Task prompt: Transcribe the whole listing below without changing a word, but leave out every image.

Information supplied:
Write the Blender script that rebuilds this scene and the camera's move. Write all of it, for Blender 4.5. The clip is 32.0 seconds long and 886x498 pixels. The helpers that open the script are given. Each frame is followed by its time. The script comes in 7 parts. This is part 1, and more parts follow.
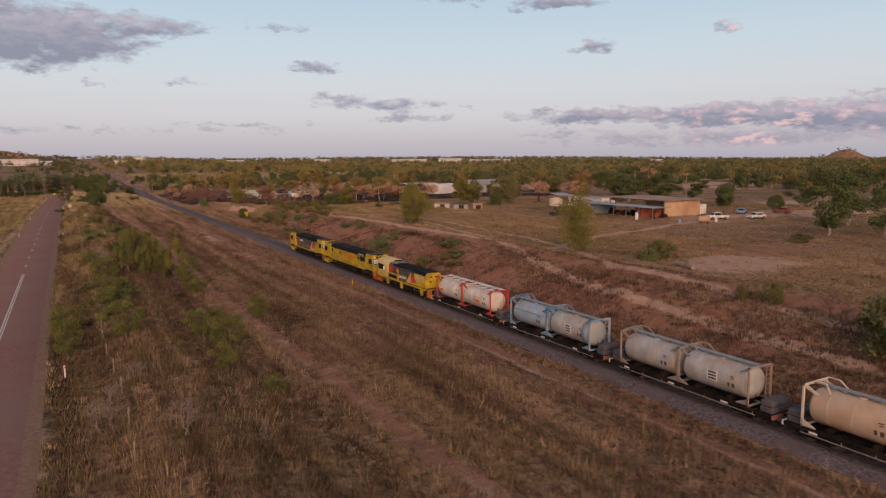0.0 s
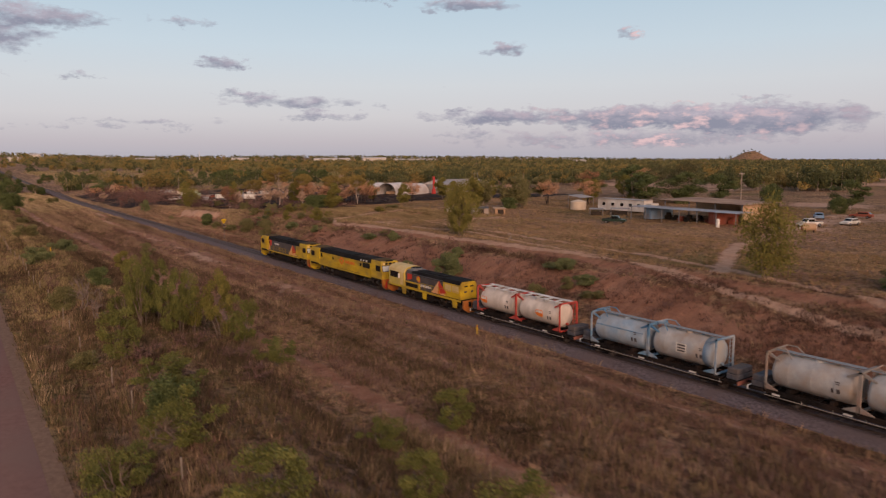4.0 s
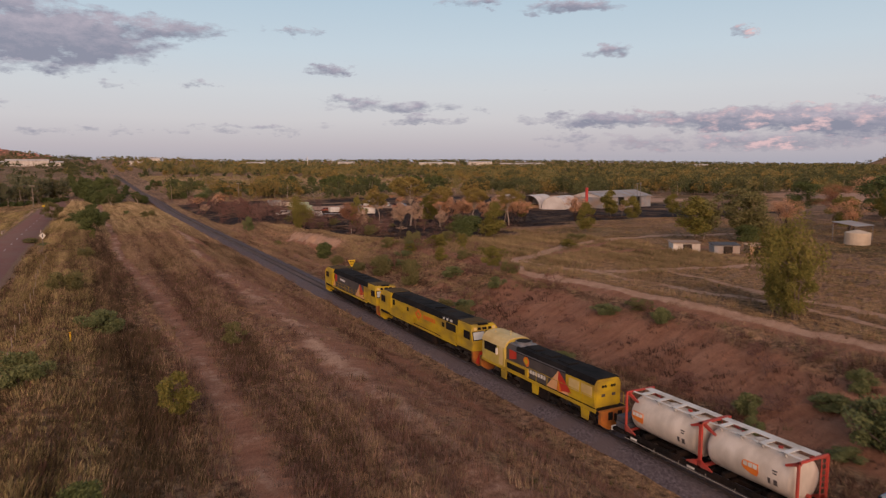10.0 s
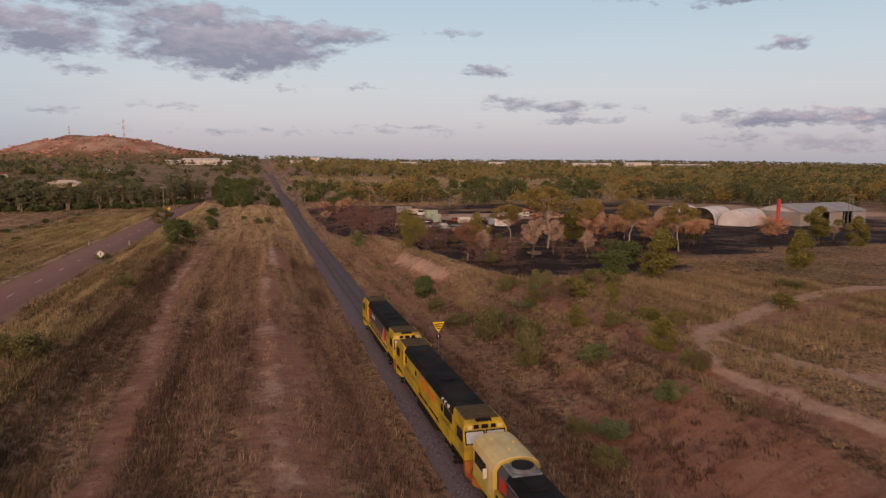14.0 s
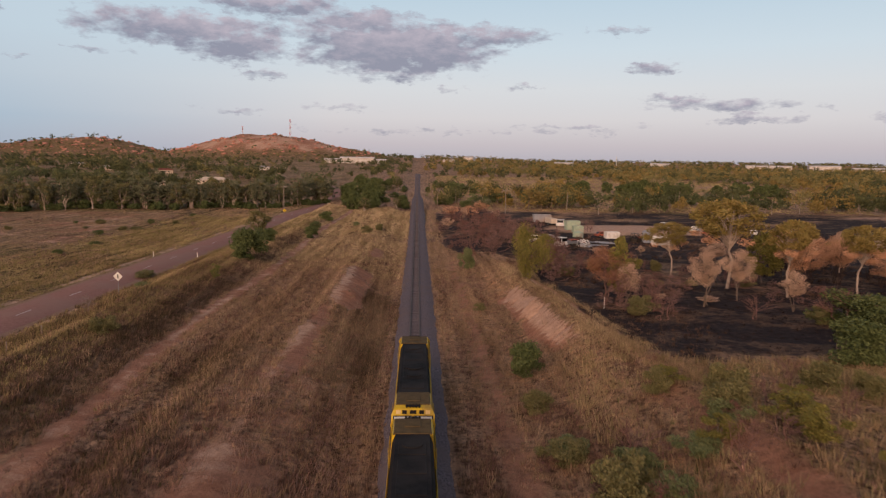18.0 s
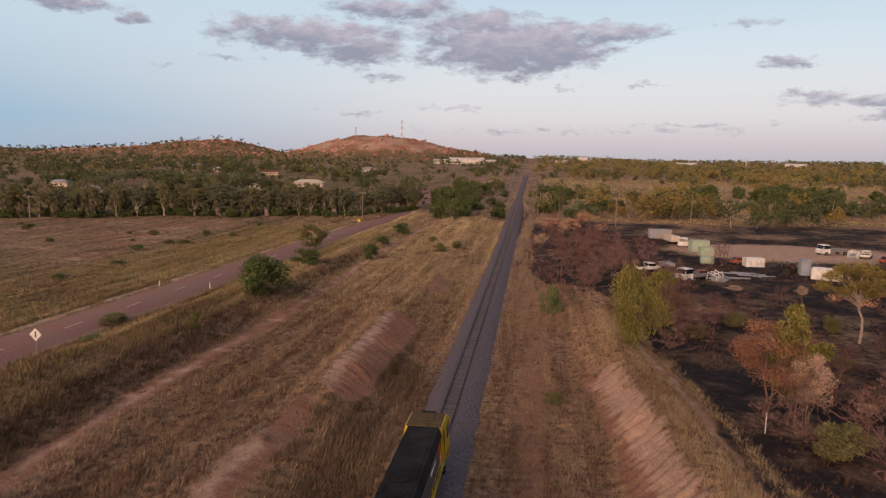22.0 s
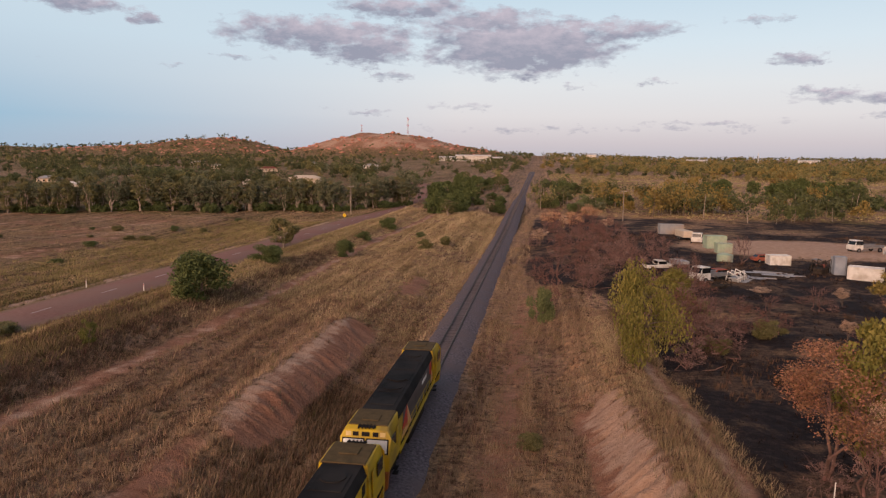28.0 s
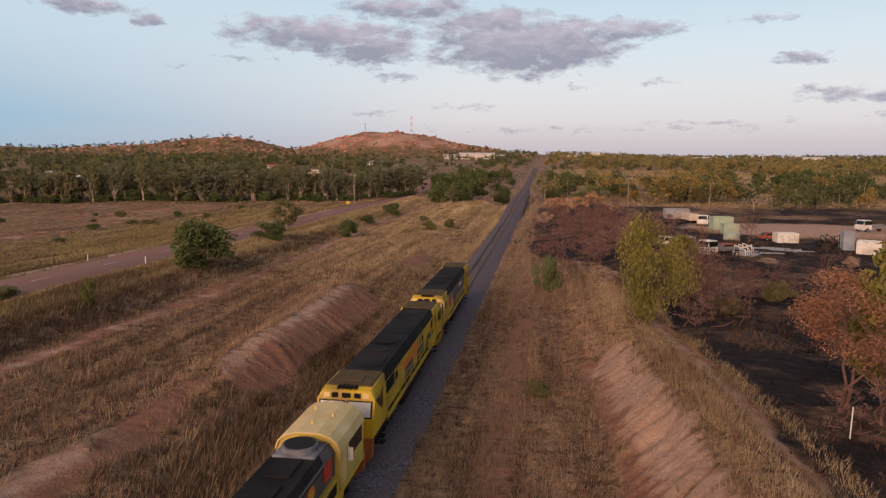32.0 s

Solution for this problem:
Write the Blender script that rebuilds this scene and the camera's move. Write all of it, for Blender 4.5. The clip is 32.0 seconds long and 886x498 pixels. The helpers that open the script are given. Each frame is followed by its time. The script comes in 7 parts. This is part 1, and more parts follow.
0.0 s
4.0 s
10.0 s
14.0 s
18.0 s
22.0 s
28.0 s
32.0 s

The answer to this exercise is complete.